My fave version of that verse says, 'Hope does not disappoint'. One day when my daughter and I were having a terrible time together, I was led to share that verse with her. Hope in Jesus is never disappointed, even when we are asked to walk through tough times, even when the people we love disappoint us, even we we disappoint ourselves. Our hope is in the Lord.
Hugs,
Mary, momma to many, including 4 from Ethiopia and 2 from South Korea
I learn every day more and more how a Biblical perspective is vital to my continuance on this journey. Without it I find myself dead in the water. This is a great verse. I know I'm going to cling to it often throughout the years.
Lisa – I often find your posts to be just the thing I need to hear at just that particular time. What is so beautiful about it all is that you write the thoughts and feelings that many of us can hardly bear to say out loud. You give us community, which is what we need more than anything. Thank you from the bottom of my heart on this Valentines Day. Feeling part of this community of amazing and truth-telling moms (and I'm sure a few dads too) gives me great strength in our pursuit of wholeness in life and in Christ.
The life of ease is deadly to the development of character. Ironically, the life of ease we most want to have is the very kind of life that would make us the people we least admire. "Indeed, in our hearts we felt the sentence of death. But this happened that we might not rely on ourselves but on God, who raises the dead." I Cor. 1:9
I love this reminder…I appreciate you. My husband and I adopted 3 bio siblings from Haiti 3 years ago…and the road is often bumpy.
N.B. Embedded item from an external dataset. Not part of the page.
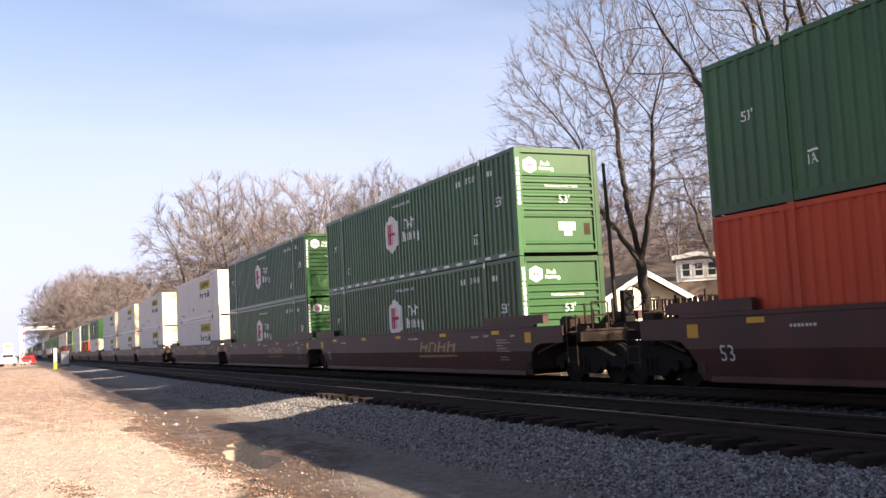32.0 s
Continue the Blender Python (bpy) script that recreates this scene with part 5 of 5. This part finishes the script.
# big bare trees behind the line: bearing, distance, trunk, crown, buds, girth
BIG = "tall bare winter tree with grey bark behind the tracks"
for seed, yaw, far, lines, blobs, count, girth in (
        (73, 36.4, 36.0, stem(4.3, (-1.9, 0.2, 4.6, -0.5), (-0.5, 0.6, 6.2, -0.1), (0.9, -0.5, 5.4, 0.35), root=(0.25, 0)), ((-0.7, 0, 10.1, 4.4, 4.0, 4.8), (1.9, 0.2, 7.0, 2.3, 2.4, 2.9), (-2.9, 0, 8.4, 2.0, 2.4, 2.2)), 4300, 0.19),
        (7, 44.8, 30.0, stem(5.4, (-2.6, 0, 4.8, -0.2), (-0.5, 0.4, 6.0, 0.1), (0.5, -0.4, 6.2, 0.2)), ((-1.7, 0, 11.4, 4.6, 4.0, 5.6), (-2.4, 0.3, 7.2, 2.6, 2.4, 2.0)), 1000, 0.17),
        (9, 44.2, 29.6, stem(4.2, (-0.7, 0.2, 5.0, 0.1), (0.3, 0.4, 6.0, 0.2), root=(-0.5, 0)), ((-0.4, 0.2, 11.0, 2.6, 2.6, 4.6),), 300, 0.13),
        (18, 49.6, 28.0, stem(5.6, (-1.5, 0, 5.2, -0.25), (0.5, 0.3, 5.6, 0.2), root=(0.4, 0)), ((-0.6, 0, 12.0, 4.0, 3.6, 5.0),), 800, 0.18),
        (12, 46.9, 40.0, stem(6.4, (-1.4, 0, 5.0, -0.2), (0.6, 0.4, 6.0, 0.1), (1.8, -0.4, 4.6, 0.3)), ((0, 0, 12.0, 4.6, 4.0, 5.4),), 1100, 0.20),
        (21, 41.3, 50.0, stem(3.6, (-1.4, 0, 4.4, -0.2), (0.4, 0.4, 5.0, 0.1), (1.6, -0.4, 4.2, 0.3)), ((0, 0, 8.4, 4.8, 4.2, 4.8),), 1300, 0.2)):
    x, y = at_angle(yaw, far)
    plant_tree(crown_tree(seed, joined(lines, 0.24), blobs, count, 0.24, 0.38, girth, 0.0055, TWIG, 4 if seed == 73 else 2, 0.65, 0.055), x, y, ground_z(x, y), -yaw, 1.0, BIG, "bare trees behind the line")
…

God bless you as you blog transparently for the glory of Him who sent you!
Tears flowing … "If God has called has called you to suffer in your adoption journey …. " True words, but ones I don't want to admit … that all of the pain and struggle on this journey is God's calling on my life. I believed that he called us to adopt, but to also believe that he has called us to suffer because of the adoption … Thank you for your words, your openness, they have been a lifeline more times than I can count.
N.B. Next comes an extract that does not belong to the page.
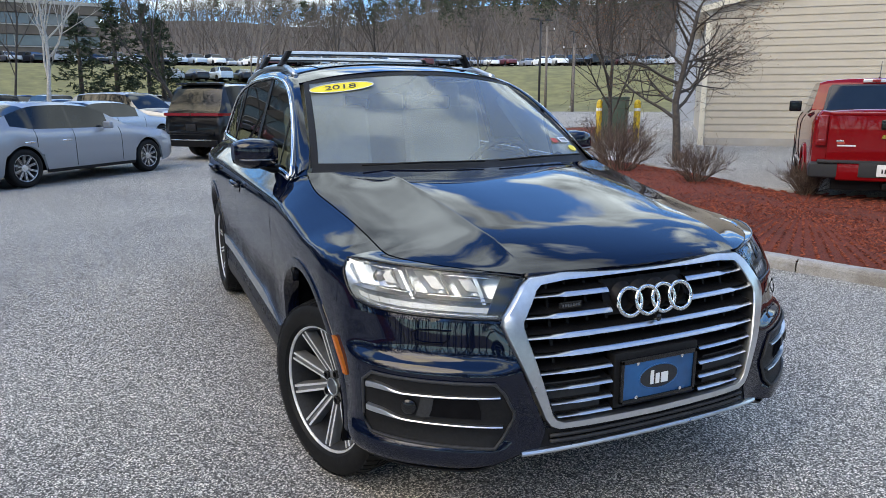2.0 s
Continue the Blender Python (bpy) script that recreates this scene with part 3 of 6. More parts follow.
def branch_mesh(rng, height, trunk_r, levels, spread=0.55, kids=(5, 4, 3, 3), lean=(0, 0), sides=(8, 5, 4, 3, 3), start=0.25, up=0.35, wander=0.12):
    """Tapered trunk with limbs that fork down to twigs. Returns vertices and faces, and the twig ends."""
    verts, faces, ends = [], [], []
    cut = [0]

    def limb(p, d, length, r, level):
        n = max(3, 7 - level) if level < 2 else 4
        pts, rad, dirs = [p], [r], [d]
        q, e = p.copy(), d.copy()
        for i in range(1, n):
            e = (e + Vector((rng.gauss(0, wander), rng.gauss(0, wander), rng.gauss(0, wander) + up * 0.12 * (level > 0)))).normalized()
            q = q + e * (length / (n - 1))
            pts.append(q.copy())
            dirs.append(e.copy())
            rad.append(max(r * (1 - 0.75 * i / (n - 1)), 0.002))
        s = sides[min(level, len(sides) - 1)]
        b0 = len(verts)
        for c, dd, rr in zip(pts, dirs, rad):
            ref = Vector((0, 0, 1)) if abs(dd.z) < 0.9 else Vector((1, 0, 0))
            x = dd.cross(ref).normalized()
            y = x.cross(dd)
            for k in range(s):
                t = 6.28318 * k / s
                verts.append(tuple(c + (x * math.cos(t) + y * math.sin(t)) * rr))
        for i in range(n - 1):
            for k in range(s):
                a, b = b0 + i * s + k, b0 + i * s + (k + 1) % s
                faces.append((a, b, b + s, a + s))
        if level == 0:
            cut[0] = len(faces)
        if level >= levels:
            ends.append(pts[-1])
            return
        m = kids[min(level, len(kids) - 1)]
        for j in range(m):
            t = start + (1 - start) * (j + rng.random() * 0.8) / m if level == 0 else 0.25 + 0.75 * (j + rng.random()) / m
            i = min(int(t * (n - 1)), n - 2)
            f = t * (n - 1) - i
            at = pts[i].lerp(pts[i + 1], f)
            ax = Vector((rng.gauss(0, 1), rng.gauss(0, 1), rng.gauss(0, 0.35)))
            ax = (ax - dirs[i] * ax.dot(dirs[i])).normalized()
            nd = (dirs[i] * (1 - spread) + ax * spread + Vector((0, 0, up * 0.5))).normalized()
            limb(at, nd, length * rng.uniform(0.45, 0.72) * (1.1 - 0.4 * t), max(rad[i] * 0.55, 0.003), level + 1)

    limb(Vector((0, 0, 0)), Vector((lean[0], lean[1], 1)).normalized(), height, trunk_r, 0)
    branch_mesh.cut = cut[0]
    return verts, faces, ends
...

Love your blog. I don't think I would have recognized that my daughter was just not strong-willed, but also had some attachments issues, if I had not read some of the books you recommend. I think I have learned as much from what you post as I do from the comments of others!
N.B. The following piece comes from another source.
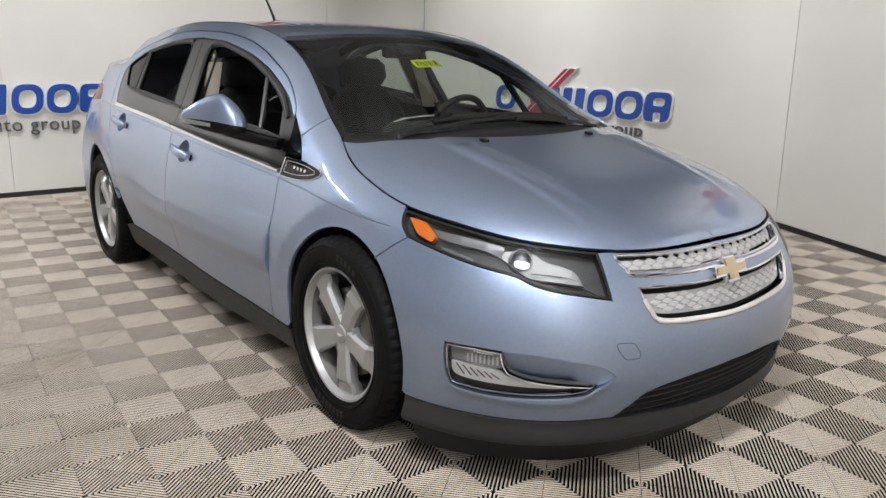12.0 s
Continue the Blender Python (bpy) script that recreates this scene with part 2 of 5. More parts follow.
def near_edge(o, q):
    a, e = o[None], (np.roll(o, -1, 0) - o)[None]
    t = np.clip(((q[:, None] - a) * e).sum(2) / np.maximum((e * e).sum(2), 1e-12), 0, 1)
    return np.sqrt((((a + e * t[..., None]) - q[:, None]) ** 2).sum(2)).min(1)


def drape(name, outline, surface, mat, parent=None, holes=(), step=0.035, gap=0.002, depth=0.016, lift=0.0, label="", side=-1):
    """A panel: an outline in the surface's two parameters, filled, laid on the smooth surface, with edges turned inwards.
    side -1: the car's right side as given; 1: mirrored to its left."""
    o = spaced(shrunk(np.array(outline), gap), step * 0.6)
    hs = [spaced(shrunk(np.array(h), -gap), step * 0.6) for h in holes]
    lo, hi = o.min(0), o.max(0)
    gx, gy = np.meshgrid(np.arange(lo[0] + step / 3, hi[0], step), np.arange(lo[1] + step / 3, hi[1], step))
    q = np.stack([gx.ravel(), gy.ravel()], 1)
    q = q[inside(o, q)]
    for ring in (o, *hs):
        if len(q):
            q = q[near_edge(ring, q) > step * 0.45]
    for h in hs:
        if len(q):
            q = q[~inside(h, q)]
    coords, edges = [], []
    for ring in (o, *hs):
        first = len(coords)
        coords += list(ring)
        edges += [(first + i, first + (i + 1) % len(ring)) for i in range(len(ring))]
    coords += list(q)
    v2, e2, f2, *_ = geometry.delaunay_2d_cdt([Vector((float(a), float(b))) for a, b in coords], edges, [], 0, 1e-7)
    v2 = np.array([(v.x, v.y) for v in v2])
    mid = np.array([v2[list(f)].mean(0) for f in f2])
    ok = inside(o, mid)
    for h in hs:
        ok &= ~inside(h, mid)
    tris = [tuple(f) for f, keep in zip(f2, ok) if keep]
    base = surface
    if callable(lift):
        def surface(a, b):
            p, n = laid(base, np.stack([a, b], 1))
            return tuple((p + n * lift(a, b)[:, None]).T)
    place, normal = laid(surface, v2, side)
    place = place if callable(lift) else place + normal * lift
    count = {}
    for f in tris:
        for a, b in zip(f, f[1:] + f[:1]):
            count[(min(a, b), max(a, b))] = count.get((min(a, b), max(a, b)), 0) + 1
    rim = [k for k, n in count.items() if n == 1]
    ids = sorted({i for e in rim for i in e})
    verts, norms = [tuple(p) for p in place], [tuple(n) for n in normal]
    top, low = {}, {}
    for i in ids:
        top[i] = len(verts)
        verts.append(tuple(place[i])), norms.append(None)
        low[i] = len(verts)
        verts.append(tuple(place[i] - normal[i] * depth)), norms.append(None)
    faces = []
    for f in tris:
        a, b, c = (place[i] for i in f)
        n = np.cross(b - a, c - a)
        faces.append(f if n @ normal[f[0]] > 0 else f[::-1])
    if depth:
        faces += [(top[a], top[b], low[b], low[a]) for a, b in rim]
    me = bpy.data.meshes.new(name)
    me.from_pydata(verts, [], faces)
    me.materials.append(mat)
    me.shade_smooth()
    me.update()
    vn = np.array([v.vector[:] for v in me.vertex_normals])
    for i, n in enumerate(norms):
        if n is not None:
            vn[i] = n
    me.normals_split_custom_set_from_vertices([tuple(n) for n in vn])
    ob = new(name, me)
    ob.parent = parent
    if label:
        ob["label"] = label
    return ob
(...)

This is so beautiful. So poignant. So applicable for all walks of life. Thank you.
Oh my!! This is powerful stuff. Thank you so much for sharing….and thank you God that you are the author and perfecter of our faith….even when we want it to take a different path or feel different. Learning so much through you, Lisa!
Thank you!!! is all I have energy for right now, and somehow I know you can appreciate that :-)
Absolutely beautiful. Thank you.
Beautiful and perfect timing. My hubby just left with all kids and I was savoring the silence and then overcome with guilt thinking of the 7 year old who asked to stay home and I said no you need to go with Dad. I opened your blog and there in a beautiful package was a gift of Hope wrapped just for me. In way more ways than you can imagine. Thanks Lisa
Amen! Love this. Thank you.
I am not ashamed of adopting, just of how deeply I fail with each of our three (four!) treasures.
But I do find comfort both in the verses you posted and in the Matthew Henry comments — I think I will have to print both of them for my quiet time notebook (ah, another source of shame — parenting children from hard places can make it difficult to make that daily quiet appointment with God).
Thank you, thank you. I needed to hear these words, scripture and encouragement. Sometimes letting go of what you think your life will look like and giving into God's is hard. It's tug of war with God.